There are five key concepts you need to understand with empathy-driven enforcement:
1. You need to accept that your behavior determines 80 percent of patron behavior.
In 80 percent of bad situations, if you had handled the situation differently, the bad situation could have been prevented.
2. The secret is to lead, not follow.
There is an old saying that you can't "push a string." If you try to push a string on a table, it will not do what you want. It will bunch up. If, on the other hand, you pull it on the table, you can make the string do anything you want: make a straight line, a circle, even a triangle.
People are like a string: if you try to "push" them into compliance, they will often not comply. Like the string, they will stubbornly refuse to do what you want.
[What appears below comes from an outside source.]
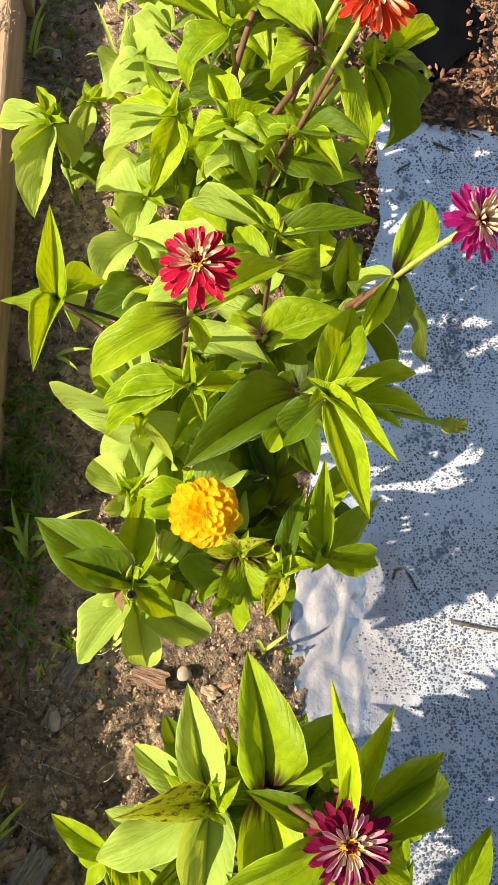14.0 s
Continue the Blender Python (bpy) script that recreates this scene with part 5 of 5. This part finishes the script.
def stone(x, y, sx, sy, sz, turn, label, mat=M_STONE, name="stone", group="stones on the soil"):
    bm = bmesh.new()
    bmesh.ops.create_icosphere(bm, subdivisions=3, radius=0.5)
    for v in bm.verts:
        k = 1 + (0.5 if name == "earth_clod" else 0.16) * noise.noise(v.co * 2.6 + Vector((x * 40, y * 40, 0))) + 0.06 * noise.noise(v.co * 7)
        v.co = Vector((v.co.x * sx, v.co.y * sy, v.co.z * sz)) * k
    if name == "earth_clod":
        for v in bm.verts:
            v.co += v.co.normalized() * min(sx, sy) * (0.22 * noise.cell(v.co * 120 + Vector((x * 50, y * 50, 0))) + 0.10 * noise.noise(v.co * 160))
    ob = new(name, mesh_of(name, bm, mat, name != "earth_clod"))
    ob.matrix_basis = pose(x, y, surface(x, y) + sz * 0.22, 0, 0, turn)
    tagged(ob, label, "stone", group)


def bark_piece(x, y, sx, sy, sz, turn, label, z=None, tilt=0.0, mat=None, name="bark_piece"):
    bm = bmesh.new()
    bmesh.ops.create_cube(bm, size=1.0)
    bmesh.ops.subdivide_edges(bm, edges=bm.edges[:], cuts=7, use_grid_fill=True)
    for v in bm.verts:
        q = v.co.copy()
        k = noise.noise(q * 3 + Vector((x * 30, y * 30, 0)))
        v.co = Vector((q.x * sx * (1 + 0.45 * noise.noise(Vector((q.y * 6, x * 9, 2)))), q.y * sy * (1 + 0.3 * noise.noise(Vector((q.x * 4, y * 9, 5)))), q.z * sz * (1 + 0.4 * k) + sz * (0.25 * noise.noise(Vector((q.x * 2, q.y * 14, x * 50))) + 0.2 * k)))
    ob = new(name, mesh_of(name, bm, mat or M_BARK))
    ob.matrix_basis = pose(x, y, (surface(x, y) if z is None else z) + sz * 0.4, tilt, 0, turn)
    tagged(ob, label, "wood chip", "bark pieces on the soil")


stone(-0.290, 1.211, 0.034, 0.056, 0.026, -14, "smooth oblong tan stone half sunk in soil")
stone(-0.234, 1.304, 0.024, 0.036, 0.020, -15, "rounded pale stone in sunlight")
stone(-0.243, 1.174, 0.020, 0.019, 0.015, 0, "small round brown stone")
stone(-0.220, 1.174, 0.018, 0.015, 0.012, 0, "small round brown stone")
stone(-0.265, 0.829, 0.015, 0.024, 0.013, 0, "small egg-shaped grey pebble")
stone(-0.073, 0.793, 0.018, 0.019, 0.013, 0, "rounded tan pebble beside a bark piece")
stone(-0.040, 0.771, 0.023, 0.015, 0.007, -25, "flat brown lump of dry earth", M_CLOD, "earth_clod", "clods on the soil")
stone(-0.204, 0.625, 0.020, 0.016, 0.012, 20, "small angular grey stone")
stone(-0.097, -0.184, 0.018, 0.016, 0.012, 0, "half buried grey stone")
stone(-0.154, -0.198, 0.018, 0.015, 0.011, 0, "half buried grey stone")
stone(-0.097, 0.569, 0.027, 0.020, 0.015, 0, "pale sunlit lump of dry earth")
stone(-0.300, 1.686, 0.016, 0.023, 0.012, 0, "reddish brown rounded stone")
stone(-0.219, 0.737, 0.014, 0.031, 0.010, 10, "flat grey stone on soil")
bark_piece(-0.119, 0.790, 0.054, 0.023, 0.008, -18, "weathered brown bark piece on sunlit soil")
stone(-0.253, 0.590, 0.027, 0.022, 0.011, 20, "dark angular clod of earth", M_CLOD, "earth_clod", "clods on the soil")
bark_piece(-0.230, 0.573, 0.058, 0.031, 0.016, 58, "chunk of old grey wood half sunk in soil", mat=M_OLD_WOOD, name="wood_scrap")
bark_piece(-0.205, 0.789, 0.037, 0.019, 0.010, 62, "weathered grey wood scrap on dark soil", mat=M_OLD_WOOD, name="wood_scrap")
bark_piece(-0.224, 0.739, 0.024, 0.012, 0.006, 70, "small grey wood splinter on soil", mat=M_OLD_WOOD, name="wood_scrap")
bark_piece(-0.266, 0.612, 0.034, 0.020, 0.010, 60, "chunk of old grey wood half sunk in soil", mat=M_OLD_WOOD, name="wood_scrap")
bark_piece(-0.221, 0.291, 0.046, 0.033, 0.016, 85, "chunk of old grey wood half sunk in soil", mat=M_OLD_WOOD, name="wood_scrap")
bark_piece(-0.183, 0.296, 0.048, 0.031, 0.015, 95, "weathered grey wood scrap on dark soil", mat=M_OLD_WOOD, name="wood_scrap")
bark_piece(-0.181, 0.762, 0.020, 0.010, 0.005, -40, "small grey wood splinter on soil", mat=M_OLD_WOOD, name="wood_scrap")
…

If, on the other hand, you lead them into the behavior you want, you can gain compliance much more easily.
Basically, you want to lead your homeless patrons into the behavior you want from them (calm, quiet, respectful) and not follow them into the very behavior you are trying to stop (frantic, loud, rude). This is a very important concept. Modeling appropriate behavior is a much more effective way of controlling behavior than yelling and threatening.
3. You have tools (lots of 'em!).
The biggest difference between a seasoned librarian and a novice is that the veteran librarian has more tools and knows how--and when--to use each of them. This book is my offer to teach you the tools that we use in homeless shelters. . . .
You need to understand that there are two "types" of tools: "fire tools" and "water tools." Fire tools escalate the tension and friction by punishing. Water tools de-escalate the tension and friction by using empathy.
4. Empathy is always first. Punishment is always a last resort.
5. There are three parts to empathy-driven enforcement: your head, your body, and your words.
This from someone who has spent his career getting compliance following rules from addicts, the mentally ill, the desperate, and others society deems unwanted. If it works for him, I'm sure it can work for us. That is this book's gift, demonstrating that empathy works.